I don’t think we intentionally set out to do this – I think it creeps in in subtle ways.
For the Galatians it was seeking approval from people they considered, albeit wrongly – to be part of their relationship with Christ.
I can relate to that – I can allow myself to be distracted by the yearning to feel appreciated and valued by others for the work I do – which leads me to commit to doing more than I can possibly do – which leads me to having less and less time for myself or for Craig, which leads to my feeling disconnected from him and from God – which leads to me being irritable and grumpy – which leads me to being more critical of Craig and of others – which leads me to feeling guilty and I become hard on myself – and all of that swirls and grows and leads me into allowing my heart to begin to be devoured and consumed by all of those things.
You might be able to relate to that – you might not – but if you need help considering what might be distracting you to destruction, Paul gives a really good detailed list of options in the next few verses following our text for this morning.
But thanks be to God – we do not have to remain in bondage to our yearnings that destroy us
and the fabric of our relationships!
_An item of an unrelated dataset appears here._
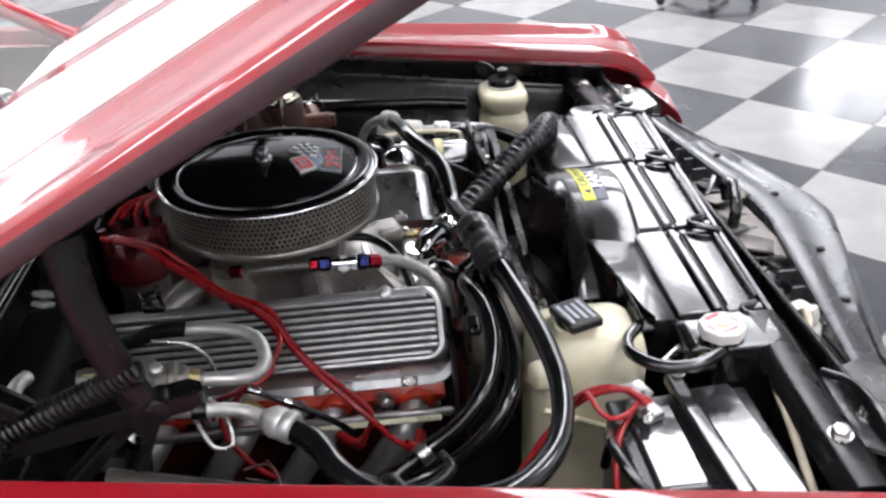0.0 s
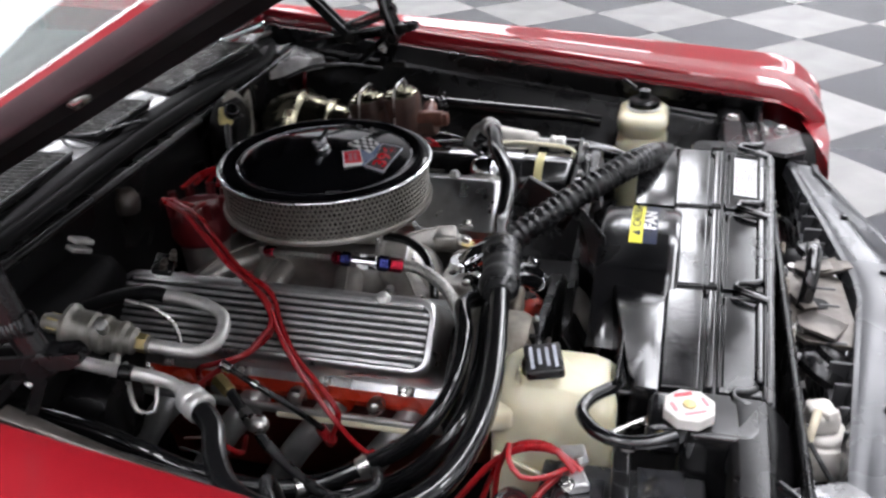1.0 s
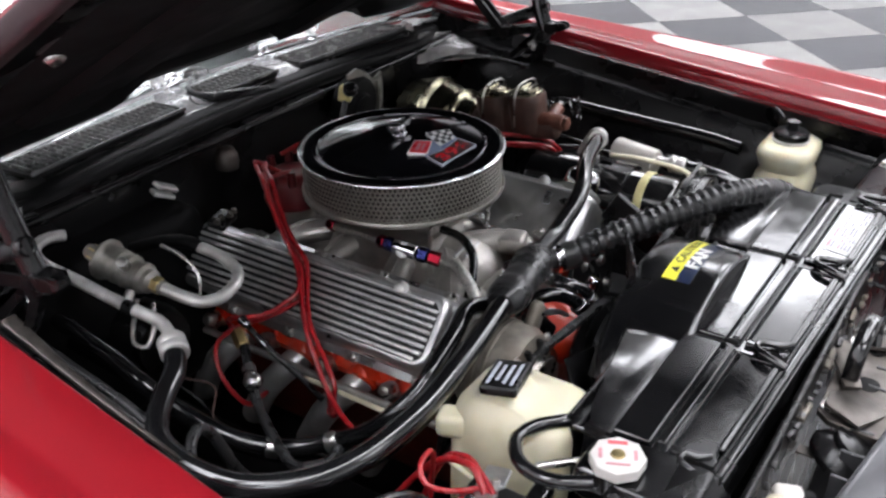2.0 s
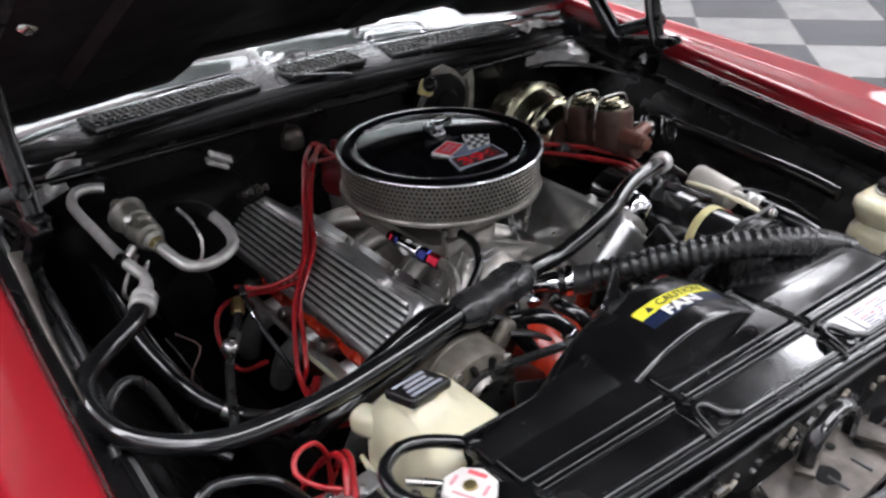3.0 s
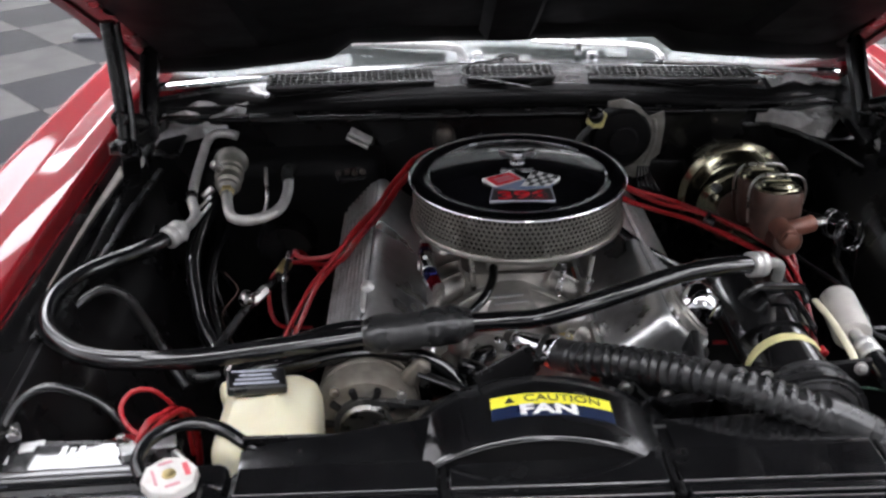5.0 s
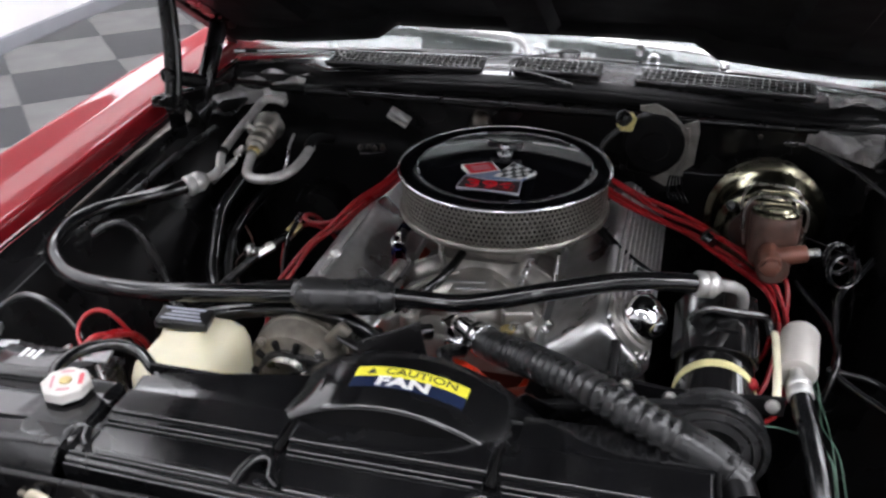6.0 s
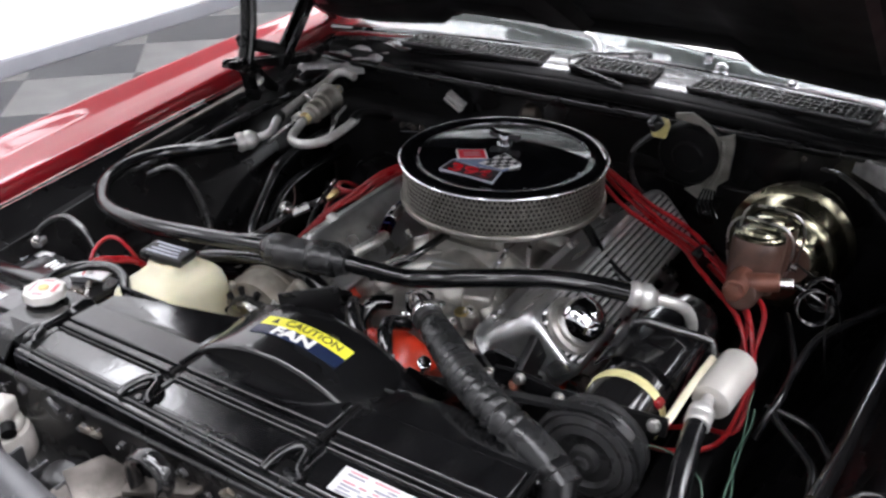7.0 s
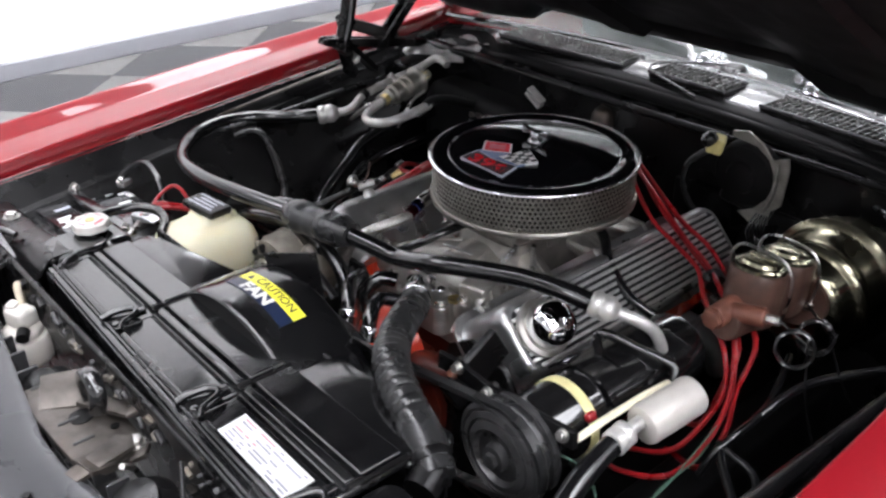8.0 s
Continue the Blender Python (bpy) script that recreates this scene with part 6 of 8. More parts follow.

We are children of God through Christ and the Holy Spirit is always available to lead and guide us back to the freedom we are created to have.
What does life in the Spirit look like? Paul spells it out well in his famous list…
The fruit of the Spirit is love – joy – peace – patience – kindness – generosity – faithfulness – gentleness – and self-control – this is life in the Spirit and the nature of loving your neighbor as yourself –
which brings us back to Emily Ley’s ideas about Hospitality. This is what she writes:
“Hospitality is really just the way we wrap our people in love and care in the most basic, non-elaborate, meaningful ways.”
Did you hear that? Hospitality is loving our neighbor – our people – in ways that are meaningful – that let them feel wrapped up in love… When I hear the word “Hospitality,” I can get distracted by ideas of a perfectly clean house or a perfectly set table or a perfectly hosted event.
My efforts to get hospitality right can end up being an opening for distraction that leads to destruction. In another book Emily writes, “Don’t sacrifice the good to chase the perfect.”
Instead of setting ourselves up to meet someone else’s standard of hospitality or your own desire for perfection – or the world’s idea of what it means to be a “good Christian” – let’s just walk in the Spirit. Let’s lean into the freedom of living a life of love that is meaningful to us and to our people.
So what might that be? How can you love the people you’re with in simple but meaningful ways?
I want to challenge you, when you get home today, to look at the people you love – to really see them – whether you live with them or whether you have to travel in body or spirit to be with them. See the faces of love that God has put into your life – and decide to love them – decide to find ways to bring them joy – decide to learn what feeds their soul and brings them peace – decide to be patient with them when they show off being human – decide to show them kindness in little moments and small ways – decide to be generous and forgive them when they hurt you or to be good to them and apologize quickly when you mess up – decide to be faithful in loving them, every day – decide to speak gently to them, even and especially when your own heart needs tenderness – decide to exert self-control over each of your responses, considering your words and actions before they become distracting and destructive to your people. There is no law against such things – there is no bondage in living by the Spirit.
Friends, we are indeed called to freedom – to serve one another through love under the guidance of the Spirit. May it be so with our people and in every part of our lives. In the Name of the Father and of the Son and of the Holy Spirit, Amen.